> _Work to do_: Extract the complete listing and repeat it word for word.

_____

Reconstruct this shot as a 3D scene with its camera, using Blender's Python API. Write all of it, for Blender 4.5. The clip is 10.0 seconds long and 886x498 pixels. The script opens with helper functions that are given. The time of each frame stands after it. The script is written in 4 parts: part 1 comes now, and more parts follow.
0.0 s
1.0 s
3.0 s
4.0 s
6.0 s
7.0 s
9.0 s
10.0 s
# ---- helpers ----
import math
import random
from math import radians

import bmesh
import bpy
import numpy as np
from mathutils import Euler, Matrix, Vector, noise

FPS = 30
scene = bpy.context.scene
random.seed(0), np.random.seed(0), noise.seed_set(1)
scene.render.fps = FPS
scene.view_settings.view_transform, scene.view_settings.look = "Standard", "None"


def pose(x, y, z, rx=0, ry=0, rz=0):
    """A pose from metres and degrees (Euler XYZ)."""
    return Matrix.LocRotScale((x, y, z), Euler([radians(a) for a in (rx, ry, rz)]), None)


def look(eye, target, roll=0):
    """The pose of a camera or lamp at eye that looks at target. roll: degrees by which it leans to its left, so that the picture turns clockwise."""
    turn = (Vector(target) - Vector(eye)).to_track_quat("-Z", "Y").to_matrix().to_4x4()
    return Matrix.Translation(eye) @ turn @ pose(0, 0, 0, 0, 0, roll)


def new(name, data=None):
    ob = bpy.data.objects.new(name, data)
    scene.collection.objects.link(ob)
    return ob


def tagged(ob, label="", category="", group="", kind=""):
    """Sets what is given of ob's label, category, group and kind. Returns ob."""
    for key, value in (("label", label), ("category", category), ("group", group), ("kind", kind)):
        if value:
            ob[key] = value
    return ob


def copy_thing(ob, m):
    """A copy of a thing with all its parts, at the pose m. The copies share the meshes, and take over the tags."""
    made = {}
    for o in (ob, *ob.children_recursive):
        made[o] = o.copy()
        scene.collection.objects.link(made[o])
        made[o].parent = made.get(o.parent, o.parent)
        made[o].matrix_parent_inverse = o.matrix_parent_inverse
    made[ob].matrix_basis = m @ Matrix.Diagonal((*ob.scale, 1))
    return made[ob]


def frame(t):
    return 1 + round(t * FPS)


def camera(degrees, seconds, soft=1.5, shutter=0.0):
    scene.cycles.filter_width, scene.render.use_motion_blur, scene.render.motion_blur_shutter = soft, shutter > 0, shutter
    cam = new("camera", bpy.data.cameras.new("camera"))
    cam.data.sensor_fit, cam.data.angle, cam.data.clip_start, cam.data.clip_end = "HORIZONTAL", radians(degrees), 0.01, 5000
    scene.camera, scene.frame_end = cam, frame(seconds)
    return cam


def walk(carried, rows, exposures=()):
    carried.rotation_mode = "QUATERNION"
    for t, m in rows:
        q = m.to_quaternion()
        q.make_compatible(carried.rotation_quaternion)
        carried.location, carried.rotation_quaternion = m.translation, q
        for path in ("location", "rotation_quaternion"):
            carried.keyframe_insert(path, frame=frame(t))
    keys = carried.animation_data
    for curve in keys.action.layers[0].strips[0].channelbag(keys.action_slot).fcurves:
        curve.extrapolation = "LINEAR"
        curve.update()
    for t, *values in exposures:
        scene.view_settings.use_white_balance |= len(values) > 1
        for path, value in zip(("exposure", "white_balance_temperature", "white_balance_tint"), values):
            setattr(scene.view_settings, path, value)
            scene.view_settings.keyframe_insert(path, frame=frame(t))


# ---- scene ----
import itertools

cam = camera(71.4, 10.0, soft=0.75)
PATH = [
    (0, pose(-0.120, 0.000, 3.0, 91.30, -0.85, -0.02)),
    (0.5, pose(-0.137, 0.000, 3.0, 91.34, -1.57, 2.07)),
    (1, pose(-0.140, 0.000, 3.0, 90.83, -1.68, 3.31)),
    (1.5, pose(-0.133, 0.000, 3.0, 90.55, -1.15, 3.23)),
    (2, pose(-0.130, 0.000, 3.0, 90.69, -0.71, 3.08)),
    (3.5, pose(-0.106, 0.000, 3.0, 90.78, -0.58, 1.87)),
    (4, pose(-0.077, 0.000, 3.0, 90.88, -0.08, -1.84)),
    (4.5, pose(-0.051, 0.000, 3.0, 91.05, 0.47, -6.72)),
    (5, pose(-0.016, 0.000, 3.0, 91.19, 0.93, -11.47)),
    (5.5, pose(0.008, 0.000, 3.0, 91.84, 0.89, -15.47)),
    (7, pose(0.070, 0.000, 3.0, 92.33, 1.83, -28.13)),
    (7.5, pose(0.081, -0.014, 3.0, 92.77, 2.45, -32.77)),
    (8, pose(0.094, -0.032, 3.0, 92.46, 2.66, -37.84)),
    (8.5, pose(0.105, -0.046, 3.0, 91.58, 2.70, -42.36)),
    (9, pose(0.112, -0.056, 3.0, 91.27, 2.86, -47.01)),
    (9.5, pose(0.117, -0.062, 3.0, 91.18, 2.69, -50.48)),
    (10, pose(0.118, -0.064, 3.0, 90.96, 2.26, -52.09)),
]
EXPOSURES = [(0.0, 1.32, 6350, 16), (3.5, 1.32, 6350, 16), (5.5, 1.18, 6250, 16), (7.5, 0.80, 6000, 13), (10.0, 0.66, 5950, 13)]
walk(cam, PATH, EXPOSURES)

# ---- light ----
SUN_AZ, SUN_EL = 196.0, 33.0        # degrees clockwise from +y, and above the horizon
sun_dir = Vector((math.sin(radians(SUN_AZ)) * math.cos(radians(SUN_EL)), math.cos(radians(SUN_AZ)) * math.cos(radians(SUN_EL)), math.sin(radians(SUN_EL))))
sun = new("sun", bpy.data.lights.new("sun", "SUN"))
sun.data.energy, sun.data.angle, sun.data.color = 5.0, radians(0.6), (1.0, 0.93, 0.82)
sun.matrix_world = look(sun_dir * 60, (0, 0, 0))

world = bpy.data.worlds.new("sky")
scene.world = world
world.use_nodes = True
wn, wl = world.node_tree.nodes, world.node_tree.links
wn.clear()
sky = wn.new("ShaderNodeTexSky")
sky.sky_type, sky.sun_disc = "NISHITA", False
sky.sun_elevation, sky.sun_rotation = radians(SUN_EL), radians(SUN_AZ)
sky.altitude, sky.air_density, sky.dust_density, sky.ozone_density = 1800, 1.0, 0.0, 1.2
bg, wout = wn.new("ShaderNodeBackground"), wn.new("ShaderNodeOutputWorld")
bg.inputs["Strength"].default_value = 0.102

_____

> _Exercise response_:
Reconstruct this shot as a 3D scene with its camera, using Blender's Python API. Write all of it, for Blender 4.5. The clip is 10.0 seconds long and 886x498 pixels. The script opens with helper functions that are given. The time of each frame stands after it. The script is written in 4 parts: part 1 comes now, and more parts follow.
0.0 s
1.0 s
3.0 s
4.0 s
6.0 s
7.0 s
9.0 s
10.0 s
# ---- helpers ----
import math
import random
from math import radians

import bmesh
import bpy
import numpy as np
from mathutils import Euler, Matrix, Vector, noise

FPS = 30
scene = bpy.context.scene
random.seed(0), np.random.seed(0), noise.seed_set(1)
scene.render.fps = FPS
scene.view_settings.view_transform, scene.view_settings.look = "Standard", "None"


def pose(x, y, z, rx=0, ry=0, rz=0):
    """A pose from metres and degrees (Euler XYZ)."""
    return Matrix.LocRotScale((x, y, z), Euler([radians(a) for a in (rx, ry, rz)]), None)


def look(eye, target, roll=0):
    """The pose of a camera or lamp at eye that looks at target. roll: degrees by which it leans to its left, so that the picture turns clockwise."""
    turn = (Vector(target) - Vector(eye)).to_track_quat("-Z", "Y").to_matrix().to_4x4()
    return Matrix.Translation(eye) @ turn @ pose(0, 0, 0, 0, 0, roll)


def new(name, data=None):
    ob = bpy.data.objects.new(name, data)
    scene.collection.objects.link(ob)
    return ob


def tagged(ob, label="", category="", group="", kind=""):
    """Sets what is given of ob's label, category, group and kind. Returns ob."""
    for key, value in (("label", label), ("category", category), ("group", group), ("kind", kind)):
        if value:
            ob[key] = value
    return ob


def copy_thing(ob, m):
    """A copy of a thing with all its parts, at the pose m. The copies share the meshes, and take over the tags."""
    made = {}
    for o in (ob, *ob.children_recursive):
        made[o] = o.copy()
        scene.collection.objects.link(made[o])
        made[o].parent = made.get(o.parent, o.parent)
        made[o].matrix_parent_inverse = o.matrix_parent_inverse
    made[ob].matrix_basis = m @ Matrix.Diagonal((*ob.scale, 1))
    return made[ob]


def frame(t):
    return 1 + round(t * FPS)


def camera(degrees, seconds, soft=1.5, shutter=0.0):
    scene.cycles.filter_width, scene.render.use_motion_blur, scene.render.motion_blur_shutter = soft, shutter > 0, shutter
    cam = new("camera", bpy.data.cameras.new("camera"))
    cam.data.sensor_fit, cam.data.angle, cam.data.clip_start, cam.data.clip_end = "HORIZONTAL", radians(degrees), 0.01, 5000
    scene.camera, scene.frame_end = cam, frame(seconds)
    return cam


def walk(carried, rows, exposures=()):
    carried.rotation_mode = "QUATERNION"
    for t, m in rows:
        q = m.to_quaternion()
        q.make_compatible(carried.rotation_quaternion)
        carried.location, carried.rotation_quaternion = m.translation, q
        for path in ("location", "rotation_quaternion"):
            carried.keyframe_insert(path, frame=frame(t))
    keys = carried.animation_data
    for curve in keys.action.layers[0].strips[0].channelbag(keys.action_slot).fcurves:
        curve.extrapolation = "LINEAR"
        curve.update()
    for t, *values in exposures:
        scene.view_settings.use_white_balance |= len(values) > 1
        for path, value in zip(("exposure", "white_balance_temperature", "white_balance_tint"), values):
            setattr(scene.view_settings, path, value)
            scene.view_settings.keyframe_insert(path, frame=frame(t))


# ---- scene ----
import itertools

cam = camera(71.4, 10.0, soft=0.75)
PATH = [
    (0, pose(-0.120, 0.000, 3.0, 91.30, -0.85, -0.02)),
    (0.5, pose(-0.137, 0.000, 3.0, 91.34, -1.57, 2.07)),
    (1, pose(-0.140, 0.000, 3.0, 90.83, -1.68, 3.31)),
    (1.5, pose(-0.133, 0.000, 3.0, 90.55, -1.15, 3.23)),
    (2, pose(-0.130, 0.000, 3.0, 90.69, -0.71, 3.08)),
    (3.5, pose(-0.106, 0.000, 3.0, 90.78, -0.58, 1.87)),
    (4, pose(-0.077, 0.000, 3.0, 90.88, -0.08, -1.84)),
    (4.5, pose(-0.051, 0.000, 3.0, 91.05, 0.47, -6.72)),
    (5, pose(-0.016, 0.000, 3.0, 91.19, 0.93, -11.47)),
    (5.5, pose(0.008, 0.000, 3.0, 91.84, 0.89, -15.47)),
    (7, pose(0.070, 0.000, 3.0, 92.33, 1.83, -28.13)),
    (7.5, pose(0.081, -0.014, 3.0, 92.77, 2.45, -32.77)),
    (8, pose(0.094, -0.032, 3.0, 92.46, 2.66, -37.84)),
    (8.5, pose(0.105, -0.046, 3.0, 91.58, 2.70, -42.36)),
    (9, pose(0.112, -0.056, 3.0, 91.27, 2.86, -47.01)),
    (9.5, pose(0.117, -0.062, 3.0, 91.18, 2.69, -50.48)),
    (10, pose(0.118, -0.064, 3.0, 90.96, 2.26, -52.09)),
]
EXPOSURES = [(0.0, 1.32, 6350, 16), (3.5, 1.32, 6350, 16), (5.5, 1.18, 6250, 16), (7.5, 0.80, 6000, 13), (10.0, 0.66, 5950, 13)]
walk(cam, PATH, EXPOSURES)

# ---- light ----
SUN_AZ, SUN_EL = 196.0, 33.0        # degrees clockwise from +y, and above the horizon
sun_dir = Vector((math.sin(radians(SUN_AZ)) * math.cos(radians(SUN_EL)), math.cos(radians(SUN_AZ)) * math.cos(radians(SUN_EL)), math.sin(radians(SUN_EL))))
sun = new("sun", bpy.data.lights.new("sun", "SUN"))
sun.data.energy, sun.data.angle, sun.data.color = 5.0, radians(0.6), (1.0, 0.93, 0.82)
sun.matrix_world = look(sun_dir * 60, (0, 0, 0))

world = bpy.data.worlds.new("sky")
scene.world = world
world.use_nodes = True
wn, wl = world.node_tree.nodes, world.node_tree.links
wn.clear()
sky = wn.new("ShaderNodeTexSky")
sky.sky_type, sky.sun_disc = "NISHITA", False
sky.sun_elevation, sky.sun_rotation = radians(SUN_EL), radians(SUN_AZ)
sky.altitude, sky.air_density, sky.dust_density, sky.ozone_density = 1800, 1.0, 0.0, 1.2
bg, wout = wn.new("ShaderNodeBackground"), wn.new("ShaderNodeOutputWorld")
bg.inputs["Strength"].default_value = 0.102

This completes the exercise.